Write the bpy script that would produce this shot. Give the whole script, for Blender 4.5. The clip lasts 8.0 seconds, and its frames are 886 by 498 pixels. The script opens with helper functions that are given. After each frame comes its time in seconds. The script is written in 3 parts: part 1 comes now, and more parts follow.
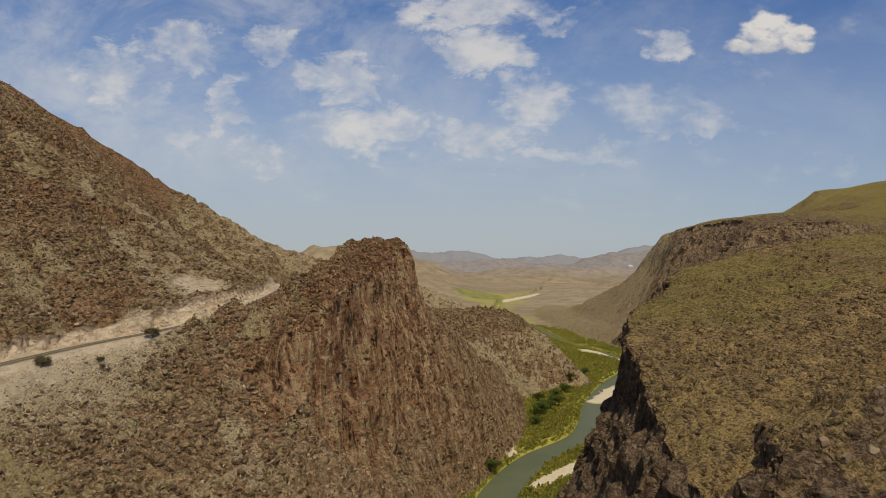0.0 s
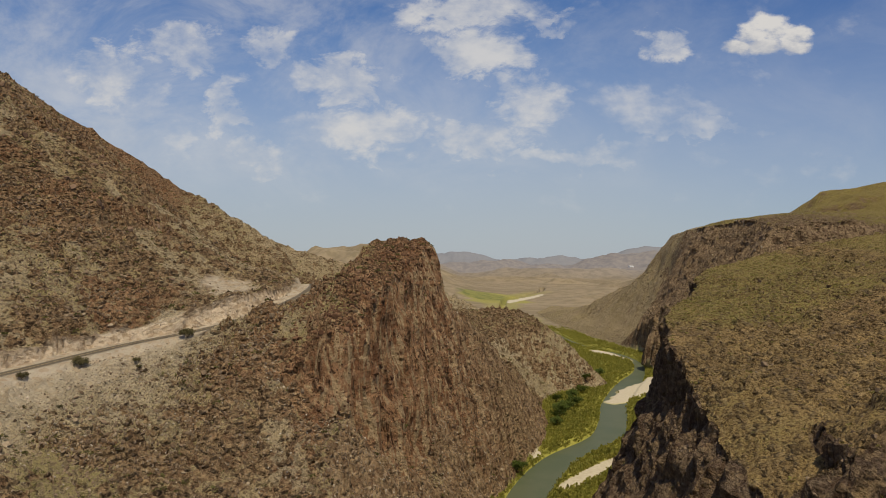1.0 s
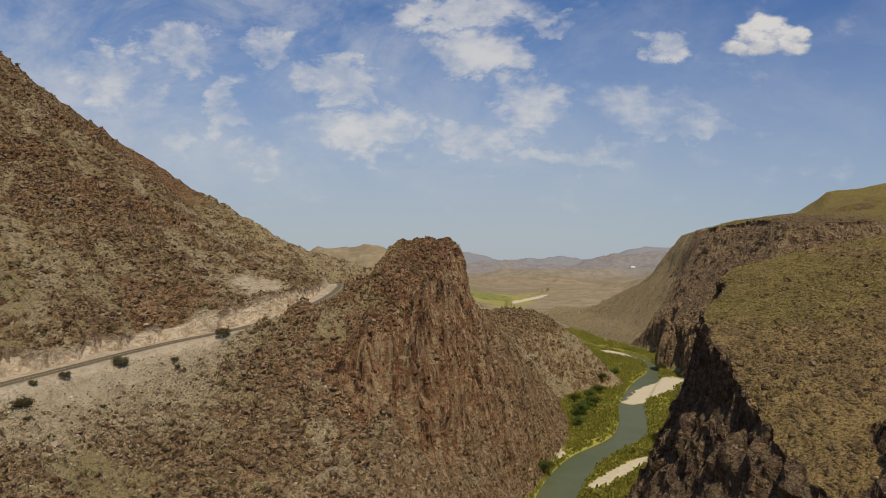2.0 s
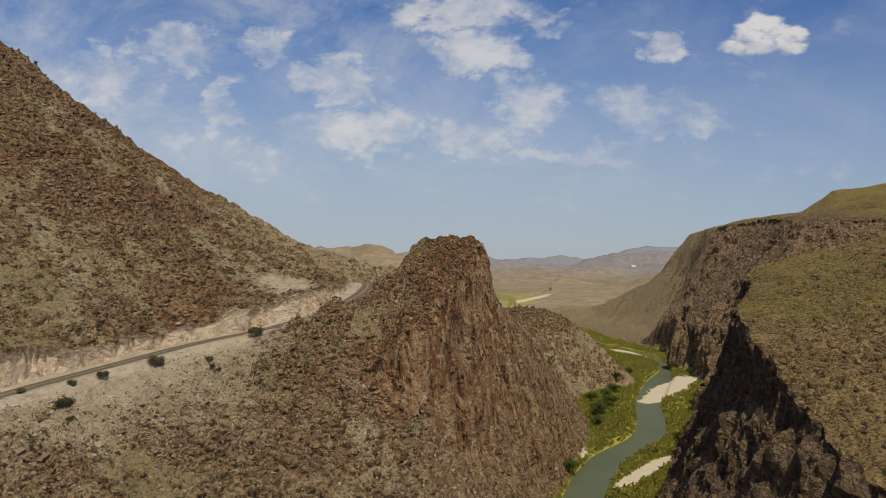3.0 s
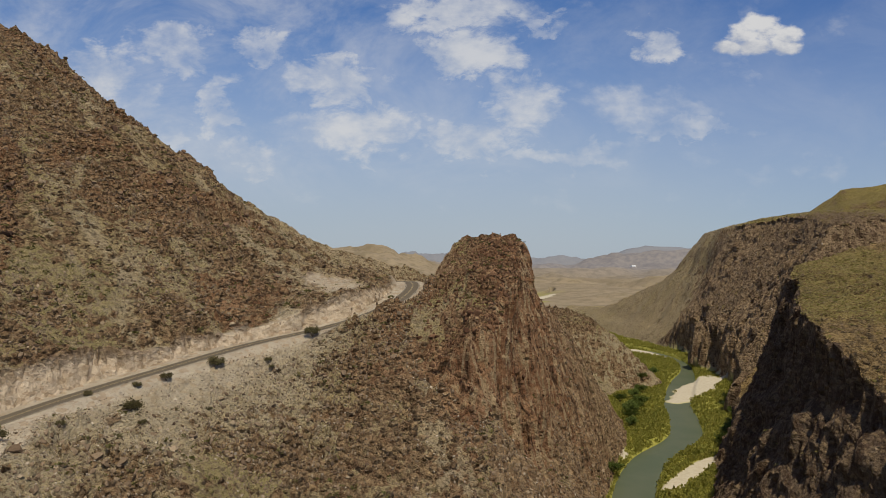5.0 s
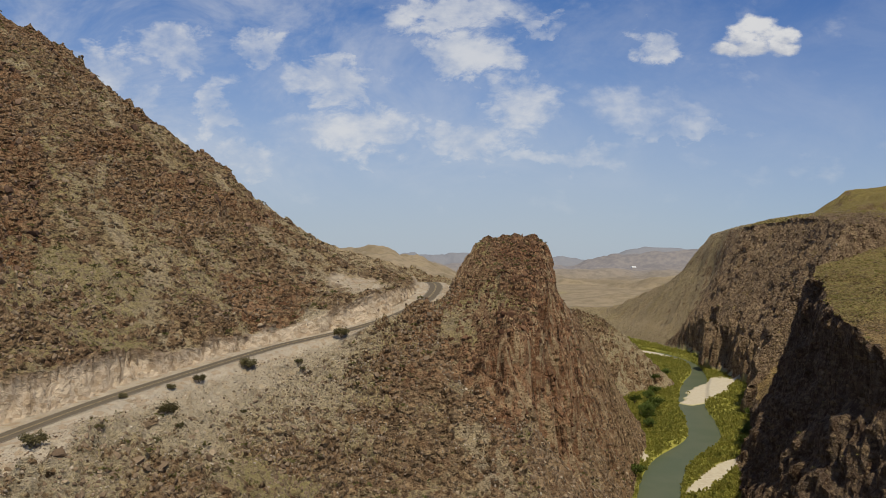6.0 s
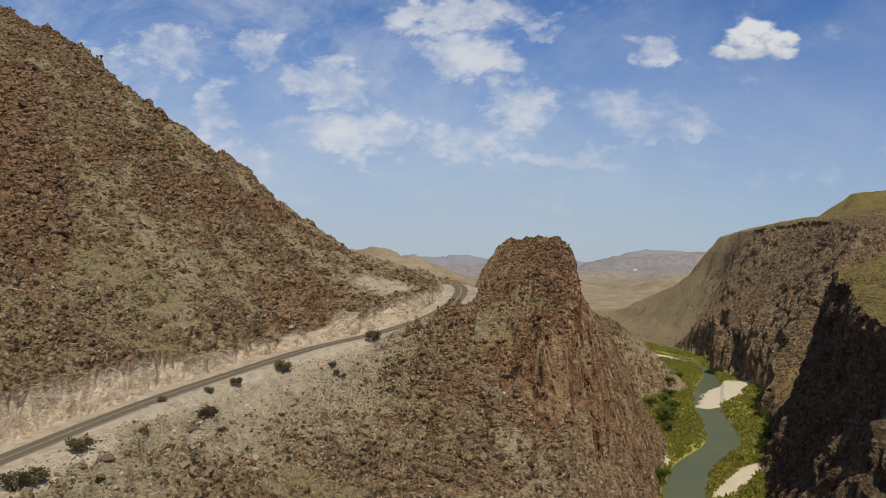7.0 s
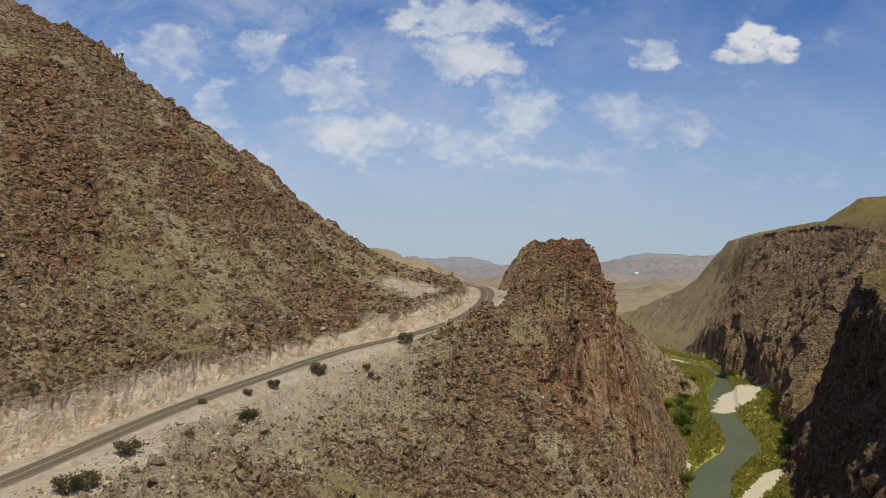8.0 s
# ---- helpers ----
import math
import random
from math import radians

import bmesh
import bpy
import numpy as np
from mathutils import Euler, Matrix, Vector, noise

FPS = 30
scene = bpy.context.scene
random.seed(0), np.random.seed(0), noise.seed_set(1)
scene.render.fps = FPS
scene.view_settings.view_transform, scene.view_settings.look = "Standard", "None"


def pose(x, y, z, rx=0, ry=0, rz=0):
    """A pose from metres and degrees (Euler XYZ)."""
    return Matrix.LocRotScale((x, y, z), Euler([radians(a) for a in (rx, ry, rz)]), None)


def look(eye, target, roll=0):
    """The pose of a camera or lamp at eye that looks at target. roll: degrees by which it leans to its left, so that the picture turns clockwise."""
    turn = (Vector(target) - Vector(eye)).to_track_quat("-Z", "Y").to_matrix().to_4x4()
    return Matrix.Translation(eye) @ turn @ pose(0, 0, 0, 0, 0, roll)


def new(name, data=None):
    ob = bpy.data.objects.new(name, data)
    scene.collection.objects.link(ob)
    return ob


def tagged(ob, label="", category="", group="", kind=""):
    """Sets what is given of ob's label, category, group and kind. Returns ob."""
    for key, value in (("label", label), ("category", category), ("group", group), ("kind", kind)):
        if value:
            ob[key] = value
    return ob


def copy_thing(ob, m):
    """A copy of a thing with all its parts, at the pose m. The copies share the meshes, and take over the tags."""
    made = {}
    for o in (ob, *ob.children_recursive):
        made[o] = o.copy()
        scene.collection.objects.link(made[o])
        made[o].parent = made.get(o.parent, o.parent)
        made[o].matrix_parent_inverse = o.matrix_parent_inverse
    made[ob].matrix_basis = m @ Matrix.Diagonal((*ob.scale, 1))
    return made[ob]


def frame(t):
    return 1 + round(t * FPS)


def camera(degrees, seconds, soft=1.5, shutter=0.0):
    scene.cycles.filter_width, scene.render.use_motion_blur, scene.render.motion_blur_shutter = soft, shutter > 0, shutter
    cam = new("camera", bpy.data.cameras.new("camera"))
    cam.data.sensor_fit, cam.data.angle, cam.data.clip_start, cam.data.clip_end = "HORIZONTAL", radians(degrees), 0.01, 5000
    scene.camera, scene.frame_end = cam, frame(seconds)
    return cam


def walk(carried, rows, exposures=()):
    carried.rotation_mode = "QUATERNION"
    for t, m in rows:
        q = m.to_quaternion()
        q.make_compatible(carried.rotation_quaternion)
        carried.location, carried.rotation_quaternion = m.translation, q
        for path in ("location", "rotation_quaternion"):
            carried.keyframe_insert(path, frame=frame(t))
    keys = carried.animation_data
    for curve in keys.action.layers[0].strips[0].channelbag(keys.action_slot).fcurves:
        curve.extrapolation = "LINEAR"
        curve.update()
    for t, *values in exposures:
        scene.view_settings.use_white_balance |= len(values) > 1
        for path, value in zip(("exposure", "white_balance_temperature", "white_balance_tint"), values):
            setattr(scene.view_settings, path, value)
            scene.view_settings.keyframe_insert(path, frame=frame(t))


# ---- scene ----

__________________________________________________

- **DIRECTIVE**:
Retype everything in the material word for word, minus pictures.

- **SOLUTION TO THE PROBLEM**:
Write the bpy script that would produce this shot. Give the whole script, for Blender 4.5. The clip lasts 8.0 seconds, and its frames are 886 by 498 pixels. The script opens with helper functions that are given. After each frame comes its time in seconds. The script is written in 3 parts: part 1 comes now, and more parts follow.
0.0 s
1.0 s
2.0 s
3.0 s
5.0 s
6.0 s
7.0 s
8.0 s
# ---- helpers ----
import math
import random
from math import radians

import bmesh
import bpy
import numpy as np
from mathutils import Euler, Matrix, Vector, noise

FPS = 30
scene = bpy.context.scene
random.seed(0), np.random.seed(0), noise.seed_set(1)
scene.render.fps = FPS
scene.view_settings.view_transform, scene.view_settings.look = "Standard", "None"


def pose(x, y, z, rx=0, ry=0, rz=0):
    """A pose from metres and degrees (Euler XYZ)."""
    return Matrix.LocRotScale((x, y, z), Euler([radians(a) for a in (rx, ry, rz)]), None)


def look(eye, target, roll=0):
    """The pose of a camera or lamp at eye that looks at target. roll: degrees by which it leans to its left, so that the picture turns clockwise."""
    turn = (Vector(target) - Vector(eye)).to_track_quat("-Z", "Y").to_matrix().to_4x4()
    return Matrix.Translation(eye) @ turn @ pose(0, 0, 0, 0, 0, roll)


def new(name, data=None):
    ob = bpy.data.objects.new(name, data)
    scene.collection.objects.link(ob)
    return ob


def tagged(ob, label="", category="", group="", kind=""):
    """Sets what is given of ob's label, category, group and kind. Returns ob."""
    for key, value in (("label", label), ("category", category), ("group", group), ("kind", kind)):
        if value:
            ob[key] = value
    return ob


def copy_thing(ob, m):
    """A copy of a thing with all its parts, at the pose m. The copies share the meshes, and take over the tags."""
    made = {}
    for o in (ob, *ob.children_recursive):
        made[o] = o.copy()
        scene.collection.objects.link(made[o])
        made[o].parent = made.get(o.parent, o.parent)
        made[o].matrix_parent_inverse = o.matrix_parent_inverse
    made[ob].matrix_basis = m @ Matrix.Diagonal((*ob.scale, 1))
    return made[ob]


def frame(t):
    return 1 + round(t * FPS)


def camera(degrees, seconds, soft=1.5, shutter=0.0):
    scene.cycles.filter_width, scene.render.use_motion_blur, scene.render.motion_blur_shutter = soft, shutter > 0, shutter
    cam = new("camera", bpy.data.cameras.new("camera"))
    cam.data.sensor_fit, cam.data.angle, cam.data.clip_start, cam.data.clip_end = "HORIZONTAL", radians(degrees), 0.01, 5000
    scene.camera, scene.frame_end = cam, frame(seconds)
    return cam


def walk(carried, rows, exposures=()):
    carried.rotation_mode = "QUATERNION"
    for t, m in rows:
        q = m.to_quaternion()
        q.make_compatible(carried.rotation_quaternion)
        carried.location, carried.rotation_quaternion = m.translation, q
        for path in ("location", "rotation_quaternion"):
            carried.keyframe_insert(path, frame=frame(t))
    keys = carried.animation_data
    for curve in keys.action.layers[0].strips[0].channelbag(keys.action_slot).fcurves:
        curve.extrapolation = "LINEAR"
        curve.update()
    for t, *values in exposures:
        scene.view_settings.use_white_balance |= len(values) > 1
        for path, value in zip(("exposure", "white_balance_temperature", "white_balance_tint"), values):
            setattr(scene.view_settings, path, value)
            scene.view_settings.keyframe_insert(path, frame=frame(t))


# ---- scene ----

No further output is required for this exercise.